STATED TASK ->
Go through the material below and copy all lines with "part".

+ + + +

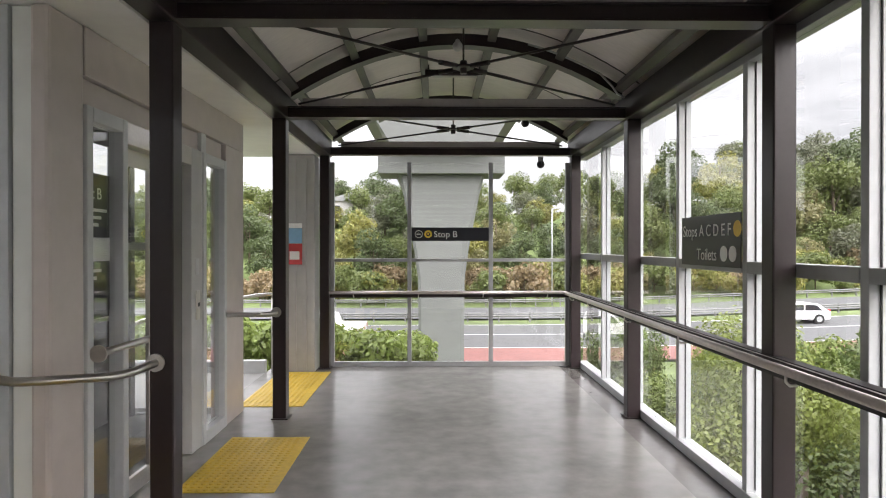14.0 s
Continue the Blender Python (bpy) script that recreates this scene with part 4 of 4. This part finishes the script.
# ---- plants ----
def leaf_cloud(name, blobs, n, size, material, seed, flat=0.25, aspect=0.55):
    """Bent leaf blades scattered through the outer part of several ellipsoids (x, y, z, rx, ry, rz)."""
    r = np.random.RandomState(seed)
    bl = np.array(blobs, float)
    wt = bl[:, 3] * bl[:, 4] + bl[:, 4] * bl[:, 5]
    k = r.choice(len(bl), n, p=wt / wt.sum())
    d = r.normal(size=(n, 3))
    d /= np.linalg.norm(d, axis=1)[:, None]
    rad = 1 - np.abs(r.normal(0, 0.22, n)) + r.normal(0, 0.05, n)
    c = bl[k, :3] + d * bl[k, 3:] * rad[:, None]
    nrm = d + r.normal(0, 0.55, (n, 3)) + np.array([0, 0, flat])
    nrm /= np.linalg.norm(nrm, axis=1)[:, None]
    t1 = np.cross(nrm, r.normal(size=(n, 3)))
    t1 /= np.linalg.norm(t1, axis=1)[:, None]
    t2 = np.cross(nrm, t1)
    s = size * r.uniform(0.6, 1.35, n)[:, None]
    a = c - t1 * s * 0.5
    b = c + t2 * s * 0.5 * aspect + nrm * s * 0.08
    e = c + t1 * s * 0.5 - nrm * s * 0.12
    f = c - t2 * s * 0.5 * aspect + nrm * s * 0.08
    v = np.stack([a, b, e, f], 1).reshape(-1, 3)
    me_ = bpy.data.meshes.new(name)
    me_.vertices.add(4 * n)
    me_.vertices.foreach_set("co", v.ravel())
    me_.loops.add(4 * n)
    me_.loops.foreach_set("vertex_index", np.arange(4 * n, dtype=np.int32))
    me_.polygons.add(n)
    me_.polygons.foreach_set("loop_start", np.arange(0, 4 * n, 4, dtype=np.int32))
    me_.update(calc_edges=True)
    me_.materials.append(material)
    return me_


def crown_blobs(r, rad, h0, h1, n):
    out = []
    for i in range(n):
        a, u = r.uniform(0, 2 * math.pi), r.uniform(0, 1)
        zz = h0 + (h1 - h0) * u
        w = rad * math.sin(math.pi * (0.18 + 0.72 * u)) * r.uniform(0.35, 0.75)
        q = rad * r.uniform(0.32, 0.55)
        out.append((w * math.cos(a), w * math.sin(a), zz, q, q, q * r.uniform(0.6, 0.9)))
    return out


def make_tree(seed, rad, h, n, size, material, label, name="tree"):
    r = np.random.RandomState(seed)
    t_ = thing(name, label, name, at=(0, 0, 0))
    blobs = crown_blobs(r, rad, h * 0.32, h * 0.9, 13)
    bm_ = new_bm()
    tube(bm_, [(0, 0, -0.5), (0.05 * h * r.normal() * 0.3, 0, h * 0.35), (0.1, 0.1, h * 0.75)], [0.045 * h * 0.5, 0.03 * h * 0.5, 0.01 * h], 8)
    for b in blobs[:6]:
        tube(bm_, [(0, 0, h * 0.25), (b[0] * 0.5, b[1] * 0.5, (h * 0.25 + b[2]) / 2), b[:3]], [0.012 * h, 0.008 * h, 0.003 * h], 6)
    part("trunk", bm_, M_BARK, t_)
    me_ = leaf_cloud("crown", blobs, n, size, material, seed)
    put("crown", me_, t_, (0, 0, 0))
    return t_


def scatter(protos, spots, group, rr, tall=0.15):
    first = [True] * len(protos)
    for x, y, sc in spots:
        i = rr.randrange(len(protos))
        m = Matrix.Translation((x, y, float(ground_z(x, y)) - 0.2)) @ Matrix.Rotation(rr.uniform(0, 6.28), 4, "Z") @ Matrix.Diagonal((sc, sc, sc * rr.uniform(1 - tall, 1 + tall), 1))
        if first[i]:
            protos[i].matrix_basis = m
            tagged(protos[i], group=group)
            first[i] = False
        else:
            o = copy_thing(protos[i], m)
            o.matrix_basis = m


rr = random.Random(7)
far = [make_tree(11, 4.4, 9.0, 3000, 0.50, M_HILL_DARK, "dark green broad tree on the hillside"),
       make_tree(12, 4.0, 7.6, 2800, 0.48, M_HILL_MID, "mid green rounded tree on the hillside"),
       make_tree(13, 3.5, 7.8, 2600, 0.46, M_HILL_YELLOW, "yellow-green young tree on the hillside"),
       make_tree(14, 4.5, 9.8, 3000, 0.50, M_HILL_DARK, "tall dark green tree on the hillside"),
       make_tree(15, 3.6, 7.0, 2600, 0.46, M_LEAF_OLIVE, "olive brown tree on the hillside"),
       make_tree(16, 4.2, 8.4, 2800, 0.48, M_HILL_MID, "broad mid green tree on the hillside"),
       make_tree(17, 3.9, 7.4, 2700, 0.46, M_HILL_GREY, "grey-green bushy tree on the hillside")]
spots = []
for row, yy in enumerate((95, 100, 106, 113, 120, 127)):
    x = -50.0
    while x < 140:
        spots.append((x + rr.uniform(-1.2, 1.2), yy + rr.uniform(-2.2, 2.2) - 0.10 * max(0, x - 40), rr.uniform(0.5, 0.92) * (0.8 if row == 0 else 1.0) * (1.0 + 0.45 * float(sstep(22, 60, x)))))
        x += 4.6 * rr.uniform(0.75, 1.25) * (1.5 if x > 75 else 1)
scatter(far, spots, "hillside trees", rr)

scrub = [make_tree(21, 1.9, 2.6, 1100, 0.34, M_LEAF_BROWN, "brown dry scrub at the foot of the hill", "shrub"),
         make_tree(22, 1.8, 3.0, 1100, 0.34, M_HILL_MID, "green shrub at the foot of the hill", "shrub"),
         make_tree(23, 1.7, 2.4, 1100, 0.32, M_HILL_YELLOW, "yellow-green shrub at the foot of the hill", "shrub")]
spots = [(x + rr.uniform(-1, 1), 86.0 + rr.uniform(-1.5, 6.5), rr.uniform(0.8, 1.5)) for x in np.arange(-45, 95, 1.1)]
scatter(scrub, spots, "verge scrub", rr)

# far tree line behind the field
fl = [make_tree(31, 4.2, 8.0, 1300, 0.9, M_LEAF_DARK, "far dark tree beyond the field")]
spots = [(-58 - 4.2 * k + rr.uniform(-1, 1), 188 - 0.9 * k + rr.uniform(-6, 6), rr.uniform(0.8, 1.2)) for k in range(52)]
scatter(fl, spots, "field tree line", rr)

# trees beyond the car park behind the start
bt = [make_tree(35, 4.0, 9.0, 1300, 0.9, M_LEAF_DARK, "dark tree beyond the car park")]
scatter(bt, [(-70 + 5.5 * k + rr.uniform(-1.5, 1.5), -62 + rr.uniform(-4, 4), rr.uniform(0.8, 1.2)) for k in range(24)], "car park trees", rr)

# dry pasture rising beyond the motorway
fx, fy = np.linspace(-320, -64, 60), np.linspace(86, 210, 40)
FX, FY = np.meshgrid(fx, fy)
FZ = ground_z(FX, FY) + 0.25
me = bpy.data.meshes.new("field")
me.from_pydata(np.stack([FX.ravel(), FY.ravel(), FZ.ravel()], 1).tolist(), [], [(j * 60 + i, j * 60 + i + 1, (j + 1) * 60 + i + 1, (j + 1) * 60 + i) for j in range(39) for i in range(59)])
me.materials.append(M_FIELD)
me.shade_smooth()
tagged(new("field", me), "dry yellow-green pasture sloping up to trees", "field", kind="structure")

# bushes along the left side
lb = [make_tree(41, 2.3, 4.6, 5200, 0.26, M_LEAF_DARK, "dense dark green bush beside the station", "bush"),
      make_tree(42, 2.2, 4.3, 5200, 0.26, M_LEAF, "dense leafy green bush beside the station", "bush")]
spots = [(-9.5 - 2.1 * k + rr.uniform(-0.5, 0.5), 27.5 + rr.uniform(-1.5, 1.5), rr.uniform(0.84, 0.98)) for k in range(11)]
spots += [(-12 - 2.6 * k, 32.5 + rr.uniform(-1, 1), 0.95) for k in range(8)]
scatter(lb, spots, "station bushes", rr)

# near shrubs beside the landing
nb = [make_tree(51, 1.85, 6.1, 30000, 0.074, M_LEAF, "leafy light green shrub tree close to the glass", "bush"),
      make_tree(52, 1.75, 5.8, 30000, 0.070, M_LEAF_BRIGHT, "yellow-green leafy shrub tree close to the glass", "bush"),
      make_tree(53, 1.8, 6.0, 30000, 0.074, M_LEAF_DARK, "deep green leafy shrub tree close to the glass", "bush")]
spots = [(4.6, 19.2, 1.02), (4.3, 21.6, 0.98), (4.7, 23.8, 0.95), (4.2, 26.2, 0.9), (6.4, 20.6, 1.08), (6.8, 23.2, 1.0), (6.2, 26.4, 0.92), (8.8, 22.0, 1.1), (9.2, 25.2, 1.02), (8.4, 28.5, 0.9),
         (11.6, 26.5, 0.66), (16.3, 19.4, 0.52), (14.6, 23.5, 0.52), (3.4, 29.2, 0.82), (6.0, 30.0, 0.85),
         (3.9, 24.9, 0.93), (4.0, 27.6, 0.9), (5.3, 28.4, 0.88), (5.4, 22.6, 0.95), (5.6, 25.2, 0.92), (4.1, 20.2, 0.95)]
scatter(nb, spots, "shrubs beside the landing", rr)
eb = [make_tree(61, 1.15, 4.75, 12000, 0.10, M_LEAF, "bright green hedge bush outside the end window", "bush")]
scatter(eb, [(-0.95, 29.9, 1.11), (-1.25, 29.5, 1.18), (-2.1, 29.8, 1.20), (-3.0, 29.5, 1.20), (-3.9, 29.7, 1.18), (-4.9, 29.4, 1.18), (-6.1, 29.6, 1.17), (-7.4, 29.5, 1.17)], "hedge bushes", rr, 0.03)

# bank shrubs farther right
bb = [make_tree(71, 1.5, 3.0, 3600, 0.17, M_LEAF, "round green shrub on the grass bank", "shrub"), make_tree(72, 1.4, 2.7, 3600, 0.17, M_LEAF_DARK, "dark green shrub on the grass bank", "shrub")]
spots = [(19 + rr.uniform(-1.5, 6), 18 + 2.2 * k + rr.uniform(-1, 1), rr.uniform(0.45, 0.8)) for k in range(11)] + [(13 + rr.uniform(-1, 2), 30 + 2.5 * k, rr.uniform(0.7, 1.1)) for k in range(5)] + [(11 + rr.uniform(-1.5, 7.5), 22 + 1.05 * k, rr.uniform(0.6, 1.05)) for k in range(18)] + [(9.6, 17.4, 0.75), (10.6, 19.4, 0.85), (9.0, 20.3, 0.9), (11.2, 16.0, 0.6), (9.2, 15.4, 0.55)]
scatter(bb, spots, "bank shrubs", rr)


vs = [(10 + 2.0 * k + rr.uniform(-0.8, 0.8), 45.5 + rr.uniform(-3.5, 4), rr.uniform(0.45, 0.85)) for k in range(38)]
scatter([make_tree(75, 1.5, 2.6, 1600, 0.22, M_LEAF_OLIVE, "olive green verge shrub", "shrub"), make_tree(76, 1.5, 2.8, 1600, 0.22, M_LEAF, "mid green verge shrub", "shrub")], vs, "near verge shrubs", rr)


def cabbage_tree(x, y, h, seed):
    r = np.random.RandomState(seed)
    z = float(ground_z(x, y))
    t_ = thing("cabbage_tree", "spiky cabbage tree with a skirt of dry blades", "tree", "cabbage trees", at=(x, y, z))
    bm_ = new_bm()
    tube(bm_, [(0, 0, -0.3), (0.03, 0, h * 0.5), (0.05, 0.03, h)], [0.13, 0.1, 0.09], 8)
    part("trunk", bm_, M_BARK, t_)
    for nm, n, mt, lo, hi in (("crown", 170, M_PALMLEAF, -0.15, 1.0), ("dry_skirt", 60, M_DRYPALM, -1.0, -0.35)):
        bm_ = new_bm()
        for _ in range(n):
            a, e = r.uniform(0, 2 * math.pi), r.uniform(lo, hi)
            d = Vector((math.cos(a) * math.cos(e), math.sin(a) * math.cos(e), math.sin(e)))
            L = r.uniform(0.6, 0.95)
            side = d.cross(Vector((0, 0, 1))).normalized() * 0.028
            p0, p1 = Vector((0.05, 0.03, h)), Vector((0.05, 0.03, h)) + d * L * 0.6
            p2 = p1 + d * L * 0.4 + Vector((0, 0, -0.18 * L))
            q = [bm_.verts.new(p) for p in (p0 - side * 0.5, p0 + side * 0.5, p1 + side, p1 - side, p2)]
            bm_.faces.new(q[:4])
            bm_.faces.new((q[3], q[2], q[4]))
        part(nm, bm_, mt, t_)


cabbage_tree(12.1, 20.8, 3.3, 5)
cabbage_tree(16.4, 17.2, 2.4, 6)
cabbage_tree(12.0, 29.0, 2.2, 8)

# long grass on the near bank
r = np.random.RandomState(3)
gxs, gys = r.uniform(8.5, 24, 60000), r.uniform(6, 30, 60000)
gzs = ground_z(gxs, gys)
hh = r.uniform(0.06, 0.24, 60000)
ang = r.uniform(0, 2 * math.pi, 60000)
dx, dy = np.cos(ang) * 0.022, np.sin(ang) * 0.022
lean = r.normal(0, 0.10, (60000, 2))
v = np.stack([np.stack([gxs - dx, gys - dy, gzs - 0.02], 1), np.stack([gxs + dx, gys + dy, gzs - 0.02], 1), np.stack([gxs + lean[:, 0], gys + lean[:, 1], gzs + hh], 1)], 1).reshape(-1, 3)
me = bpy.data.meshes.new("long_grass")
me.vertices.add(len(v))
me.vertices.foreach_set("co", v.ravel())
me.loops.add(len(v))
me.loops.foreach_set("vertex_index", np.arange(len(v), dtype=np.int32))
me.polygons.add(60000)
me.polygons.foreach_set("loop_start", np.arange(0, len(v), 3, dtype=np.int32))
me.update(calc_edges=True)
me.materials.append(leaf_mat("long_grass_blades", (0.19, 0.25, 0.055)))
tagged(new("long_grass", me), "long bright green grass on the bank", "grass", kind="stuff")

+ + + +

FINISHED EXERCISE ->
Continue the Blender Python (bpy) script that recreates this scene with part 4 of 4. This part finishes the script.
    """Bent leaf blades scattered through the outer part of several ellipsoids (x, y, z, rx, ry, rz)."""
    part("trunk", bm_, M_BARK, t_)
    part("trunk", bm_, M_BARK, t_)
        part(nm, bm_, mt, t_)